The remaining, and by far the most important, object for which the new system of valuation is sought to be introduced is the imposition of a special tax on the "site" or land values, and as to this, we desire to say that we cannot concur in the suggestion that it would be equitable to select land as a particular class of property and place on it a burden in addition to that which it bears in common with all other rateable properties. Such a proposal does not appear to us to be justified upon either of the two grounds which have hitherto formed the basis of our system of local taxation, since neither in respect of their ability to pay, nor of the benefits which they receive, does it appear to us that the owners of land values, using the term in its widest sense, contribute inequitably to local expenditure at the present time, as compared with the owners of other classes of rateable property. It would be difficult, in our opinion, to maintain any effective distinction between sites which have increased and sites which have diminished in value; but, even if it were possible, land is not the only class of rateable property the value of which may be enhanced by circumstances beyond the influence or control of its owners, and we see no reason why, by reason of such enhancement of value, it should be placed in a new and separate category so far as rating is concerned. In any case, however, it is obvious that, if a special burden is to be imposed on land, on the ground of any increase of its value, the object could not be equitably met by the imposition of a new rate on site value from year to year.
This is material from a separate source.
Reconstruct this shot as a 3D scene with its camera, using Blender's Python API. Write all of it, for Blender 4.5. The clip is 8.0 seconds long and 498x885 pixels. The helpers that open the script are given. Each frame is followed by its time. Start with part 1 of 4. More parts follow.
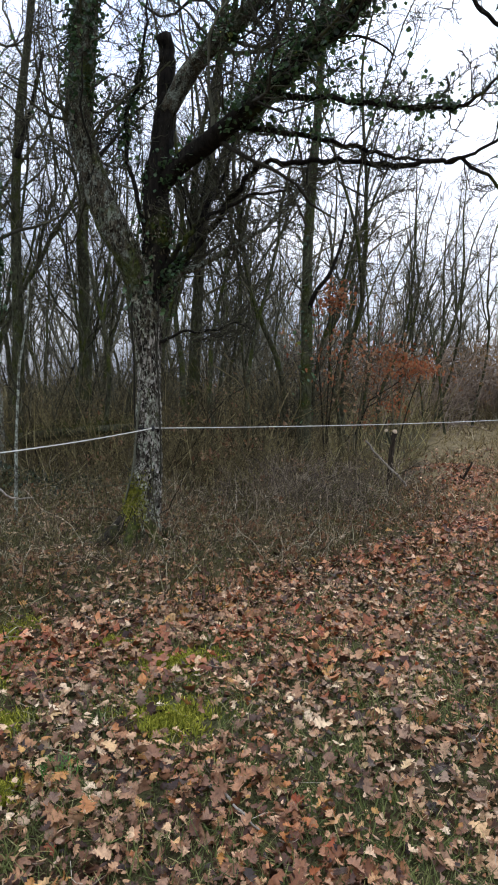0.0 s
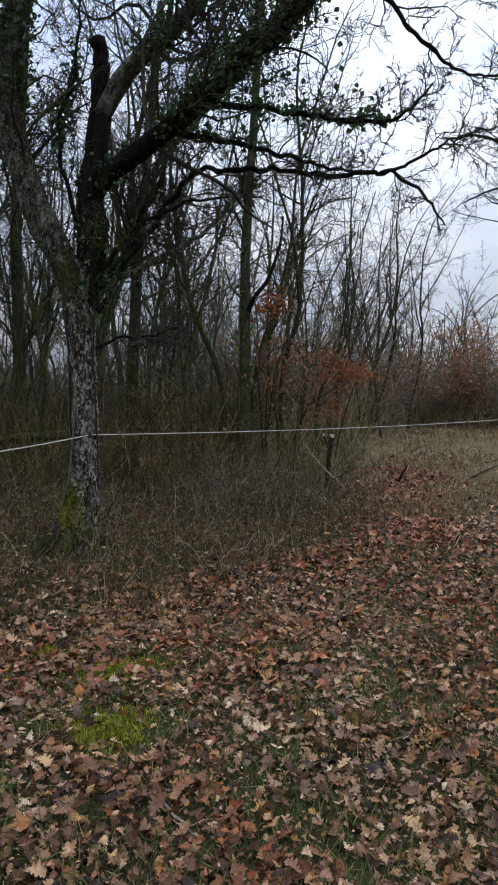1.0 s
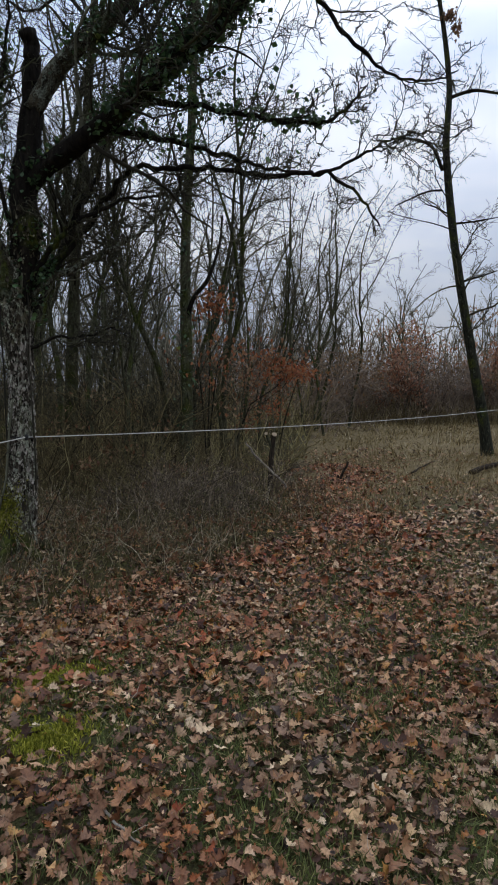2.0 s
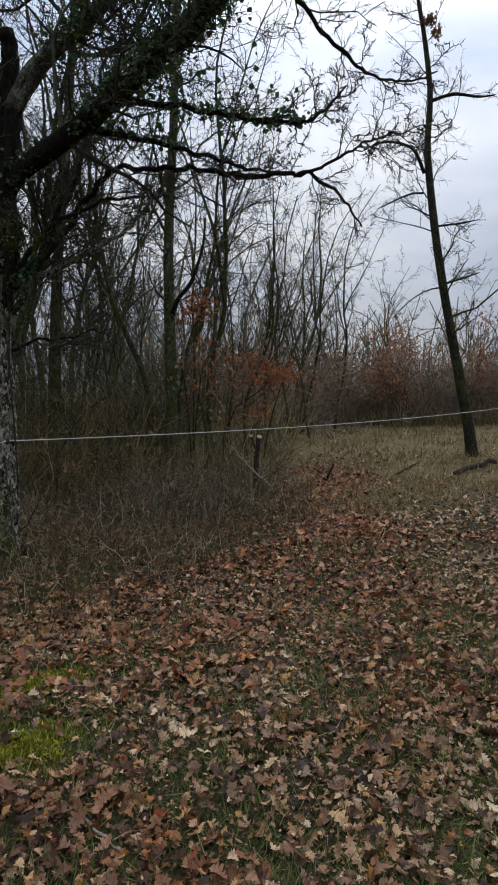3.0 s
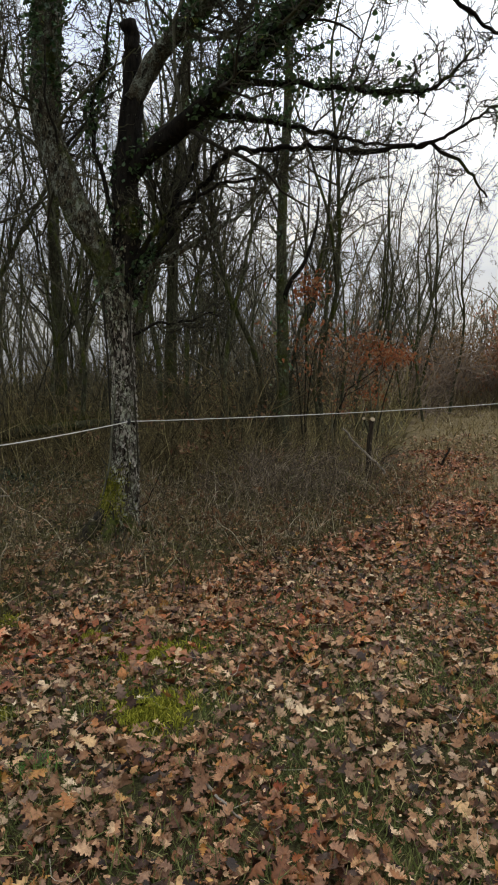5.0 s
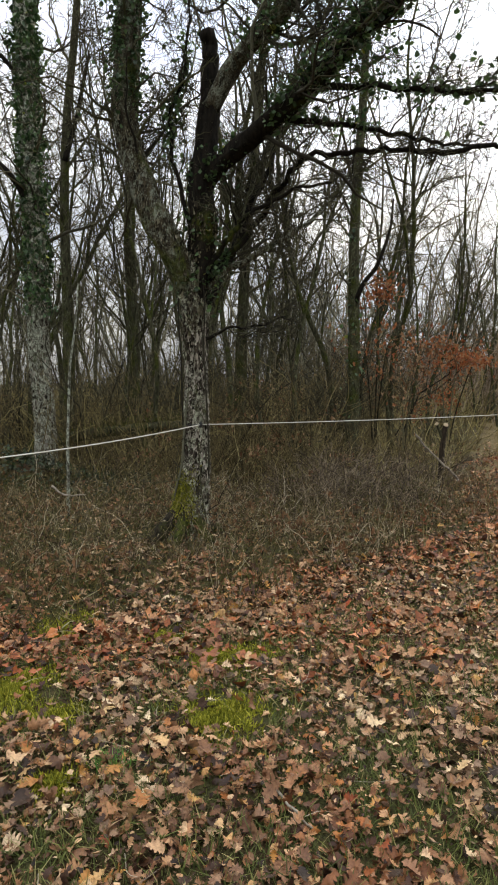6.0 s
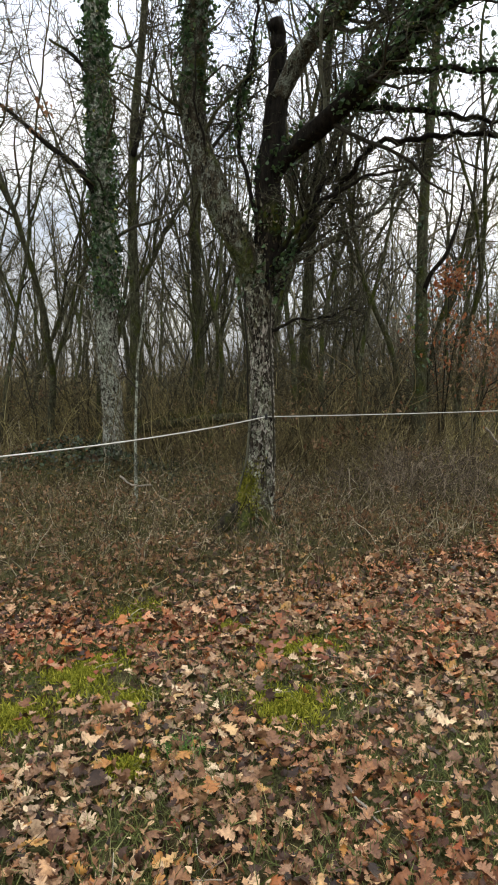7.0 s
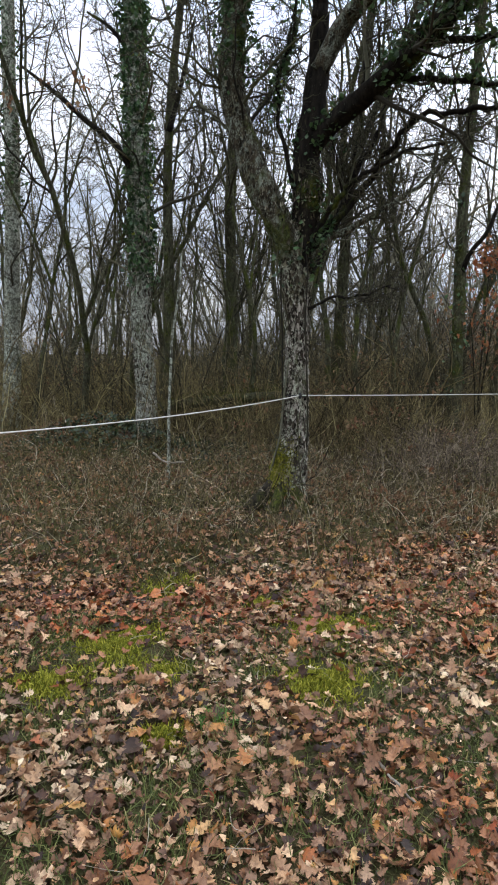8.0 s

The extent of such increase varies not only as between district and district, but as between different parts of the same district, and in some cases there is either no increase at all, or a diminution of value. The imposition of a new rate of any given amount upon the annual value of all property in land would, therefore, bring into existence new inequalities of liability, unless measures were taken to differentiate not only between district and district, but between property and property - an obligation which, in our opinion, could not be satisfied by any possible modification of existing rating machinery.